The rest of the journey was all clear sailing; for, with the exception of the last part of the road, which was again very mountainous, the track was very level, and we made good progress, encamping for the usual halts at the yourts of friendly Mongols, known to my driver. By the way, an incident occurred on one of these occasions, which may be of interest. At a yourt where we had halted for our midday rest, a large tea caravan, consisting of several hundred carts, was also encamped; all the oxen were out on the plains, and the drivers, a crowd of some twenty swarthy Bourriats and Mongols, were loafing about, smoking and whiling away the time as best they could. My arrival was, of course, quite an event, and, although my man asked them not to do so, they crowded round me in a very offensive manner as soon as I left the tarantass. One may imagine what would be the effect if a Mongol were suddenly to arrive in the midst of a crowd of English roughs. My position was somewhat similar, except that there was no friendly policeman near. I felt instinctively that I was going to have a very unpleasant time of it unless I managed to score off them somehow; nor was I mistaken, for in a few minutes a sort of Mongol-Bourriat chaff commenced at my expense, although, of course, I understood but very little of what was said. Well, this went on for a little while, during which I was positively hemmed in by the crowd, who would persist in feeling my clothes and otherwise making me very uncomfortable. My usually small stock of patience was getting exhausted, and I felt my “back getting up.” At last I could stand it no longer. The leader of the gang, who had been doing his best to distinguish himself in his attempts at “chaff,” having asked me several questions in Russian which I did not understand, I told him curtly that I did not understand him, as I spoke but very little Russian.

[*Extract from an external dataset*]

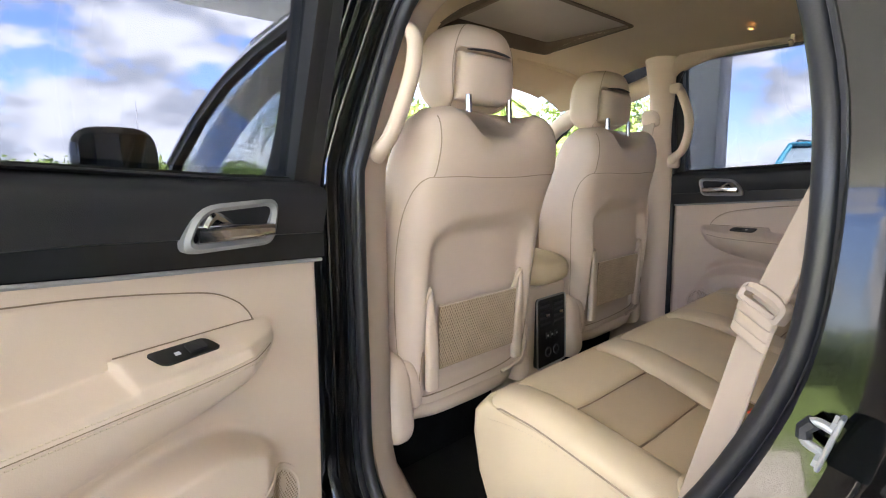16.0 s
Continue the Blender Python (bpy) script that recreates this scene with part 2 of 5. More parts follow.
def lin(keys):
    def f(x):
        if x <= keys[0][0]:
            return keys[0][1]
        for (a, p), (b, q) in zip(keys, keys[1:]):
            if x <= b:
                return lerp(p, q, (x - a) / (b - a))
        return keys[-1][1]
    return f


EDGE = [-1, -0.985, -0.955, -0.91, -0.84, -0.7, -0.45, -0.15, 0.15, 0.45, 0.7, 0.84, 0.91, 0.955, 0.985, 1]


def pad(bm, quad, surf, puff, back=0.03, p=2.5, q=1.7):
    """An upholstered panel: quad of four 2D corners (round in order), surf(a, b) its base surface, puff its crown."""
    q0, q1, q2, q3 = [Vector((*c, 0)) for c in quad]

    def at(u, v):
        s, t = (u + 1) / 2, (v + 1) / 2
        c = q0.lerp(q1, s).lerp(q3.lerp(q2, s), t)
        return c
    rows, base = [], []
    for v in EDGE:
        row = []
        for u in EDGE:
            c = at(u, v)
            e = 0.002
            o = surf(c.x, c.y)
            nrm = (surf(c.x + e, c.y) - o).cross(surf(c.x, c.y + e) - o).normalized()
            h = puff * 1.12 * (max(1 - abs(u) ** p, 0) * max(1 - abs(v) ** p, 0)) ** (1 / q)
            row.append((o, nrm, h))
        rows.append(row)
    top = grid(bm, [[o + nn * h for o, nn, h in row] for row in rows])
    ring = [(0, i) for i in range(15)] + [(j, 15) for j in range(15)] + [(15, i) for i in range(15, 0, -1)] + [(j, 0) for j in range(15, 0, -1)]
    low = [bm.verts.new(rows[j][i][0] - rows[j][i][1] * back) for j, i in ring]
    for k in range(len(ring)):
        a, b = ring[k], ring[(k + 1) % len(ring)]
        bm.faces.new((top[a[0]][a[1]], low[k], low[(k + 1) % len(ring)], top[b[0]][b[1]]))
    bm.faces.new(low)
    return bm


def pillow(bm, centre, half, m=None, ns=(3.0, 3.0), nu=40, nv=20, shape=None):
    """A soft block: a superellipsoid of half sizes, then an own shape."""
    rows = []
    for j in range(1, nv):
        b = math.pi * j / nv - math.pi / 2
        cb, sb = sup(b, ns[1])
        row = []
        for i in range(nu):
            ca, sa = sup(2 * math.pi * i / nu, ns[0])
            p = Vector((half[0] * ca * cb, half[1] * sa * cb, half[2] * sb))
            if shape:
                p = shape(p)
            p += Vector(centre)
            row.append(m @ p if m else p)
        rows.append(row)
    grid(bm, rows, close_u=True, cap=True)
    return bm


def prism(bm, outline, place, t0, t1, holes=()):
    """A plate from a 2D outline between two depths; place(a, b, depth) gives the point."""
    a = [bm.verts.new(place(*p, t0)) for p in outline]
    b = [bm.verts.new(place(*p, t1)) for p in outline]
    n = len(a)
    for i in range(n):
        bm.faces.new((a[i], a[(i + 1) % n], b[(i + 1) % n], b[i]))
    bm.faces.new(a[::-1])
    bm.faces.new(b)
    return bm


def band(bm, outer, inner, place, t0, t1, crown=0.0):
    """A frame between two outlines with the same number of points."""
    rows = [[place(*p, t0) for p in outer], [place(*p, t1) for p in outer]]
    if crown:
        rows.append([place((p[0] + q[0]) / 2, (p[1] + q[1]) / 2, t1 + crown) for p, q in zip(outer, inner)])
    rows += [[place(*p, t1) for p in inner], [place(*p, t0) for p in inner]]
    grid(bm, rows, close_u=True, close_v=True)
    return bm


def rounded(pts, r, n=5):
    """A polygon's corners rounded; r one radius or one for each corner."""
    out, m = [], len(pts)
    for i in range(m):
        a, b, c = Vector((*pts[i - 1], 0)), Vector((*pts[i], 0)), Vector((*pts[(i + 1) % m], 0))
        rr = r[i] if isinstance(r, (list, tuple)) else r
        p, q = b + (a - b).normalized() * rr, b + (c - b).normalized() * rr
        for k in range(n + 1):
            t = k / n
            s = p.lerp(b, t).lerp(b.lerp(q, t), t)
            out.append((s.x, s.y))
    return out


CX = 0.035   # the car's middle


def side_x(s, x):
    """The place across the car for the far side (s = 1) or its mirror image (s = -1)."""
    return CX + s * (x - CX)


# ---- the car's shell ----
def lean_in(z):
    """How far the side of the car leans inwards above the belt line."""
    return max(0.0, z - 1.2) * 0.33


def wall_x(s, z, out=0.0):
    return side_x(s, 0.775 + out - lean_in(z))


OPENING = [(0.80, 0.60), (0.805, 0.80), (0.805, 1.05), (0.80, 1.25), (0.785, 1.42), (0.755, 1.525), (0.66, 1.565), (0.45, 1.575), (0.28, 1.565),
           (0.185, 1.525), (0.125, 1.40), (0.082, 1.25), (0.075, 1.12), (0.093, 1.0), (0.155, 0.86), (0.245, 0.72), (0.32, 0.60), (0.42, 0.515), (0.58, 0.49), (0.73, 0.51)]


def opening_loop(grow=0.0, n=4):
    """The door opening as (y, z), grown outwards in its plane."""
    line = smooth_line([(y, z, 0) for y, z in OPENING], n, closed=True)
    m, out = len(line), []
    for i, p in enumerate(line):
        d = (line[(i + 1) % m] - line[i - 1]).normalized()
        out.append((p.x + d.y * grow, p.y - d.x * grow))
    return out


floor = bmesh.new()
box(floor, (-0.72, -1.3, 0.40), (0.79, 2.3, 0.44), 0.01)
floor = single("floor", finish(floor), CARPET, "black carpeted car floor", "floor", "structure")

# headliner with a rectangular sunshade recess
def roof_z(x, y):
    a = abs(x - CX)
    return 1.620 - 0.048 * (a / 0.66) ** 3 - 0.012 * sstep(-0.3, -0.95, y) - sstep(0.90, 1.28, y) * (0.085 + 0.06 * (a / 0.66) ** 4)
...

“Ah,” said the fellow, imitating my accent, “you don’t speak Russian, don’t you?” and there was a general roar of laughter at his imitative powers, at the same time one of the crowd was violently pushed, or rather thrown, against me from behind.
This was sufficient. My blood was up, so, swinging round my elbows to clear myself some room, I deliberately turned up my cuffs and, going up to the leader, shook my fist close under his nose, at the same time telling him as well as I could that although I could not speak Russian that could any language, as I would soon show him if he wanted to try. My determination had a magical effect, for he retreated a few paces, and, smiling in a sheepish sort of way, replied that he did not understand the Angliski Boxe, and added something in an undertone to the men near him, at which they all gradually moved off and left me master of the situation. I was not interfered with again after that. I had pulled off a successful “bluff”!